**THE TASK:**
Check each line for the word "render" and report how many have it. Give nothing else.

* BEGIN SUPPLIED DATA *

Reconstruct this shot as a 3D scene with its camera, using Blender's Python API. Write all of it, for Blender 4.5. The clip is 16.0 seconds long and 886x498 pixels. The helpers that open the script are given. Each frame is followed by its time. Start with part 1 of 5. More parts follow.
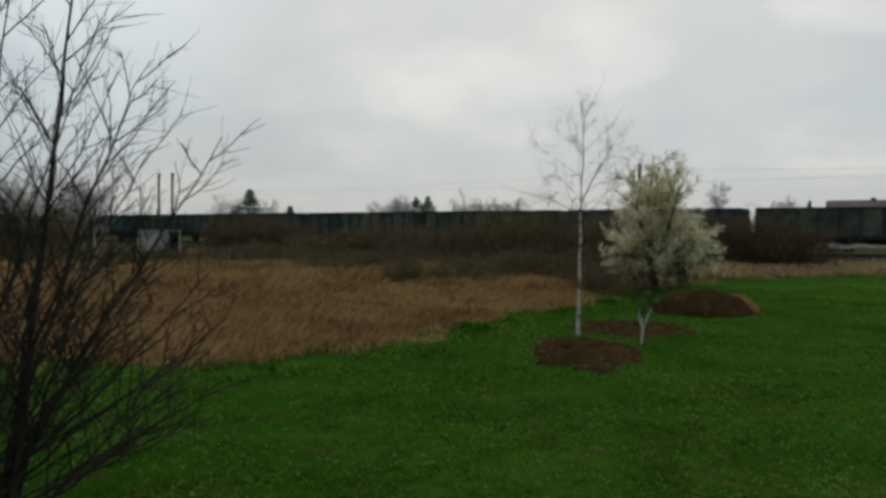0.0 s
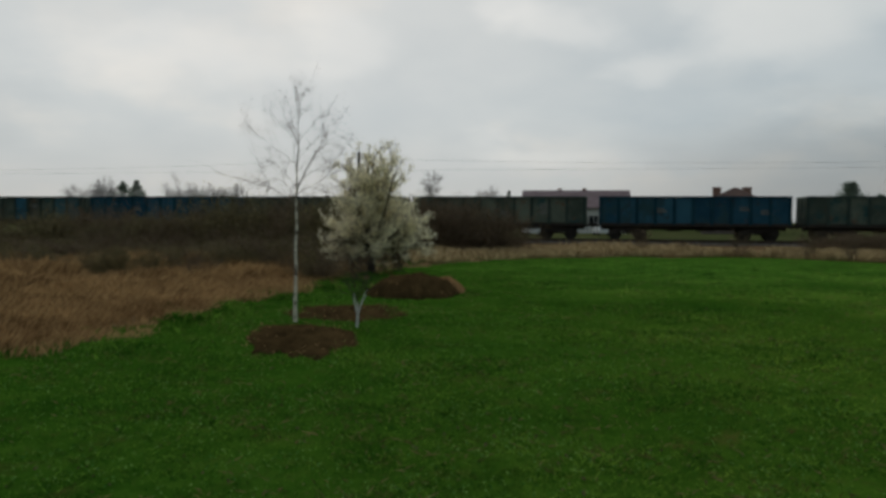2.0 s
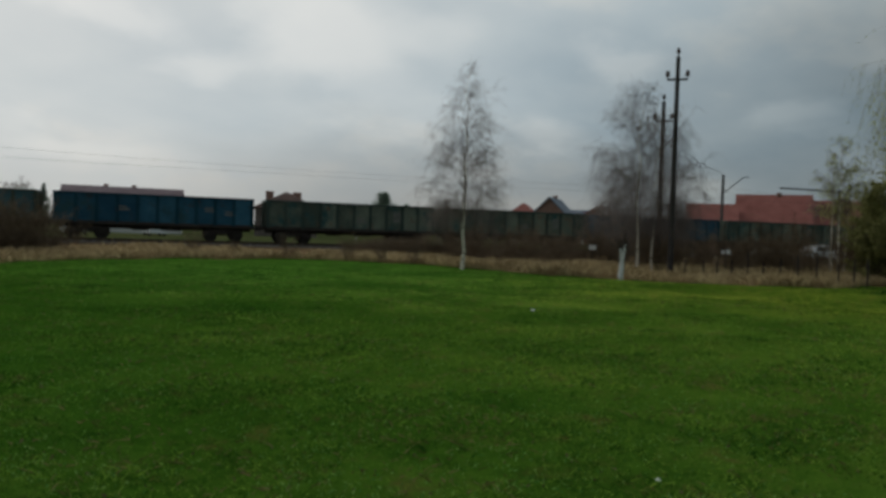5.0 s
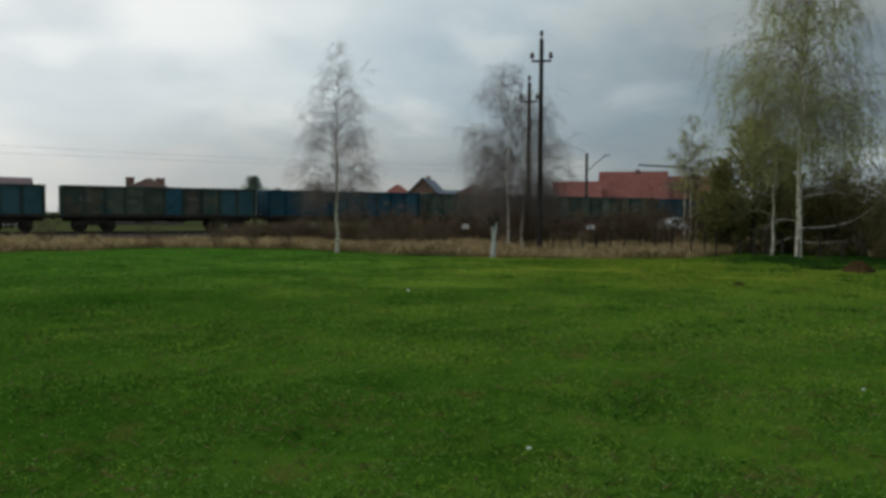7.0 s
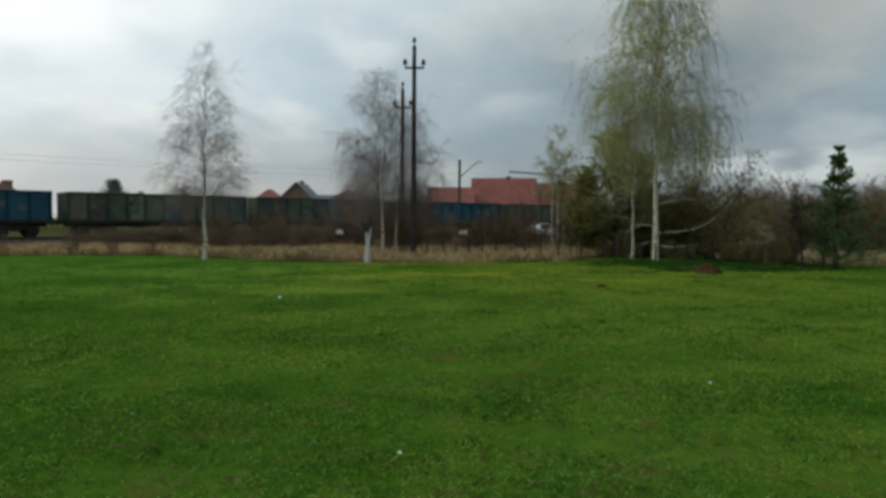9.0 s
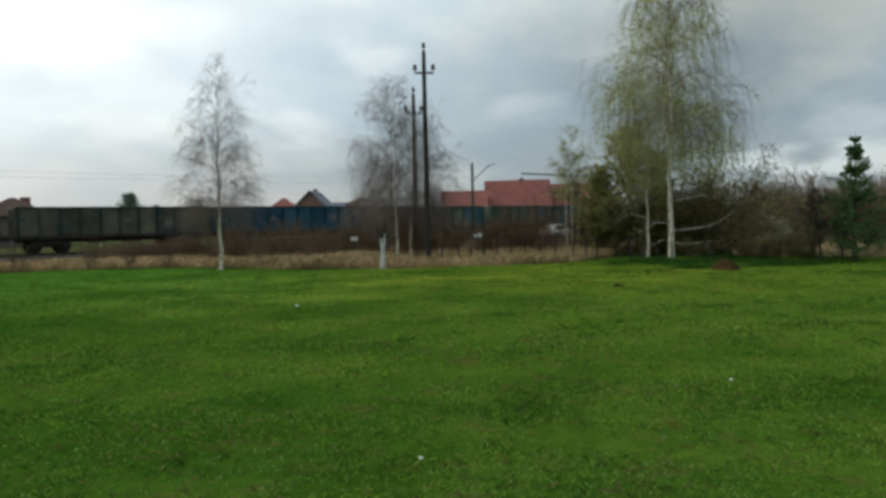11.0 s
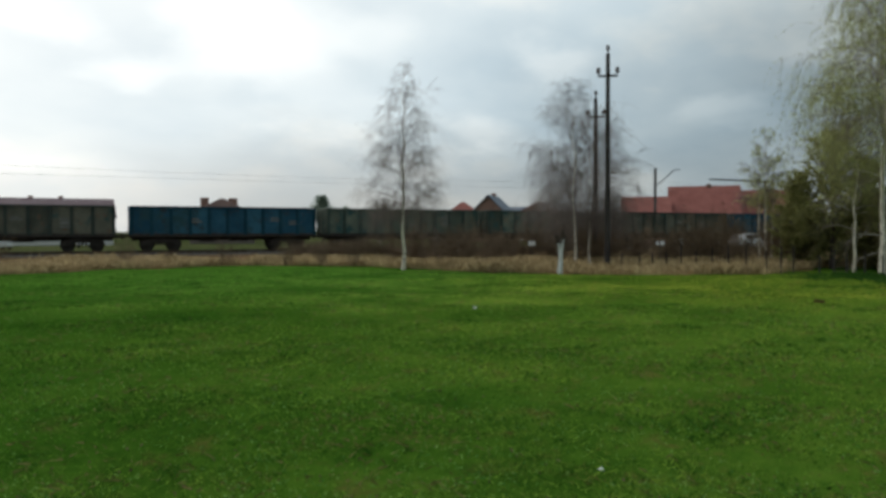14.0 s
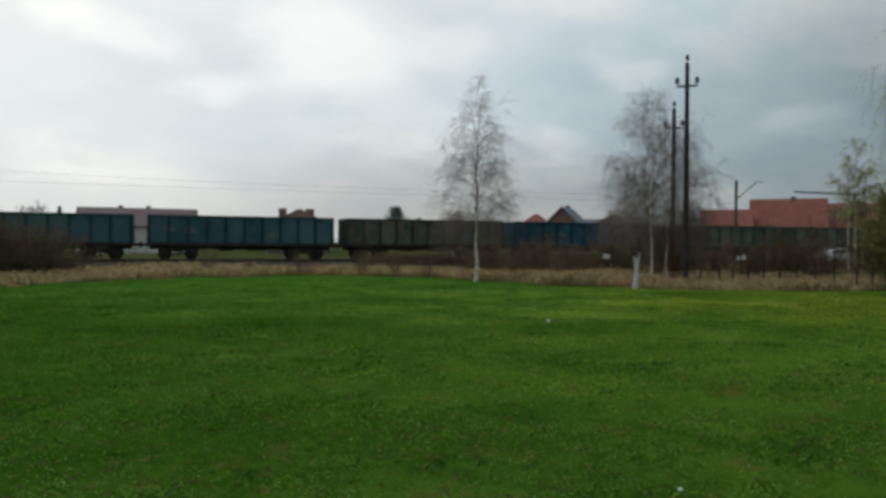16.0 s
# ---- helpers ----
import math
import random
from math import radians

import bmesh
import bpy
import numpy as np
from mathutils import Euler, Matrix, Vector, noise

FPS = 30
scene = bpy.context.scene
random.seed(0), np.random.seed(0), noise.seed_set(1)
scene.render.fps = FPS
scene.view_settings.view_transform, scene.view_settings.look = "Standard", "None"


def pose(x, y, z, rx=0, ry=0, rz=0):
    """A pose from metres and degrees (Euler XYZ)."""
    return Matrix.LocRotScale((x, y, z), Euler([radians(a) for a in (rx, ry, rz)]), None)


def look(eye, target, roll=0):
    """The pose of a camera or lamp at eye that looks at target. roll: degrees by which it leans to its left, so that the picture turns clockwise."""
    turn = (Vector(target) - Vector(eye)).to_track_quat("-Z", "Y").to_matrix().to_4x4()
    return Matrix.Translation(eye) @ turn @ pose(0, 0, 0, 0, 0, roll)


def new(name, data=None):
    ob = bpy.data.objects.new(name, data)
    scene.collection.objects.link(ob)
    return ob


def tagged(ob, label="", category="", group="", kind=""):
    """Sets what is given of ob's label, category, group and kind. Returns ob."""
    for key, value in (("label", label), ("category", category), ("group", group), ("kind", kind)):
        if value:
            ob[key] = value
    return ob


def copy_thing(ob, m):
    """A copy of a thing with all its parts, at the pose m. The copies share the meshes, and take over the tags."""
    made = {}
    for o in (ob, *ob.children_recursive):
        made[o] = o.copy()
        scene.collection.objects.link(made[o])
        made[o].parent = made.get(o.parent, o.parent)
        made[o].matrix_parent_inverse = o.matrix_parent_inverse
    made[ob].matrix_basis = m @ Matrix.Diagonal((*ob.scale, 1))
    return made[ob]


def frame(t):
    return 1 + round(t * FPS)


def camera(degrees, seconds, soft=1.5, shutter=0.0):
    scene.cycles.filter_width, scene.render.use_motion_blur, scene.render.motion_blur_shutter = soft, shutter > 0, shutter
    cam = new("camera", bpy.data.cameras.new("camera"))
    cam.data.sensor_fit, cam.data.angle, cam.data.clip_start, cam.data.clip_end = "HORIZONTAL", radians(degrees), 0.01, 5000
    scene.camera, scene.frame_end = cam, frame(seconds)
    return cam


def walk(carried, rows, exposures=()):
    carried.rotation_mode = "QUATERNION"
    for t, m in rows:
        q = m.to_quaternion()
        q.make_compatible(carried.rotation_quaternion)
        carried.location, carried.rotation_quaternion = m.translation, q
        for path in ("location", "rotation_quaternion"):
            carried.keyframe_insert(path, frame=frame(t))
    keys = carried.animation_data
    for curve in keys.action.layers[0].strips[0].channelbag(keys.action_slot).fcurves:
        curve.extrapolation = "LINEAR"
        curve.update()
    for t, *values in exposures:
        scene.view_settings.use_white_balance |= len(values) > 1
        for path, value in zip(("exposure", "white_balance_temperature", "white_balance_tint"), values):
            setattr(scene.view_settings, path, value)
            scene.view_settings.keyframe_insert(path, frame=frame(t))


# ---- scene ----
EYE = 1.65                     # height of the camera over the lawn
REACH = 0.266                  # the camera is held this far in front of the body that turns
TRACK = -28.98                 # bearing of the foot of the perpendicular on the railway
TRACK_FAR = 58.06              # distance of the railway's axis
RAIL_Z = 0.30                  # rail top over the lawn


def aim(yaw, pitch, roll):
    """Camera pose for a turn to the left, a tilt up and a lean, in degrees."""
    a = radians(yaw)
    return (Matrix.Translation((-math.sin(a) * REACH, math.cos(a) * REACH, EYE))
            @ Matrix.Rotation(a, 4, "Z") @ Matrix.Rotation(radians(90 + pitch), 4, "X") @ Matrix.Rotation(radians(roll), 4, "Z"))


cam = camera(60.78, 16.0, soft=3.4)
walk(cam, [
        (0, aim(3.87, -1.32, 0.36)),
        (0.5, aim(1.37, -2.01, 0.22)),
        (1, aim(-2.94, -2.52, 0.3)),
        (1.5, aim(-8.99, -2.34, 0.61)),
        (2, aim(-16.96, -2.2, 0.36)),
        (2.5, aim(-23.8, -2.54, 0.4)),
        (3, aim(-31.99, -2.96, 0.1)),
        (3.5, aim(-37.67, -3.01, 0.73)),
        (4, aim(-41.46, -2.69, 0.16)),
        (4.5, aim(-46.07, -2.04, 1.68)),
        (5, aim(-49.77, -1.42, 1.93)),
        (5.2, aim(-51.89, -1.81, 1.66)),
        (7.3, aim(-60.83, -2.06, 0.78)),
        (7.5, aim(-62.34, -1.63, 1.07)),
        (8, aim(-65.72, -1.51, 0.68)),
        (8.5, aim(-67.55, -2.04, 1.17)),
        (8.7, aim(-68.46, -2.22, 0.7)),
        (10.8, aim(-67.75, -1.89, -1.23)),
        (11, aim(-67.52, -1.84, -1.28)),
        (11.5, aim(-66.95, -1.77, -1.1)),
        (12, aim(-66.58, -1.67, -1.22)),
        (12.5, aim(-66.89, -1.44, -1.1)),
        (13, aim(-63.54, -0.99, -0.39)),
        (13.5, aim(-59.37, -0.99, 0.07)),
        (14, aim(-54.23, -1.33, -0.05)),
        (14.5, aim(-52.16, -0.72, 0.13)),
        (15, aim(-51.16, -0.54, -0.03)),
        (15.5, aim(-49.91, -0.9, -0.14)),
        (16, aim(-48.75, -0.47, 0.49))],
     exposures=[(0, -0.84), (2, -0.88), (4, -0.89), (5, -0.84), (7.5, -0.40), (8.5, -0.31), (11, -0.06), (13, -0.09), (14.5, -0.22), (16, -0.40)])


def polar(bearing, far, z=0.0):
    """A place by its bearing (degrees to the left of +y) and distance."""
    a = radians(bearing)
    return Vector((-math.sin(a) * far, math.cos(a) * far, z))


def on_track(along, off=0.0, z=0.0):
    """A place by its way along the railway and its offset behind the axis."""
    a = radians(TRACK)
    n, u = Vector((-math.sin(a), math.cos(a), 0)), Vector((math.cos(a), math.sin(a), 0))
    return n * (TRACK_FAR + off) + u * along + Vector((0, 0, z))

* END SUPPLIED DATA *

**EXPECTED OUTPUT:**
2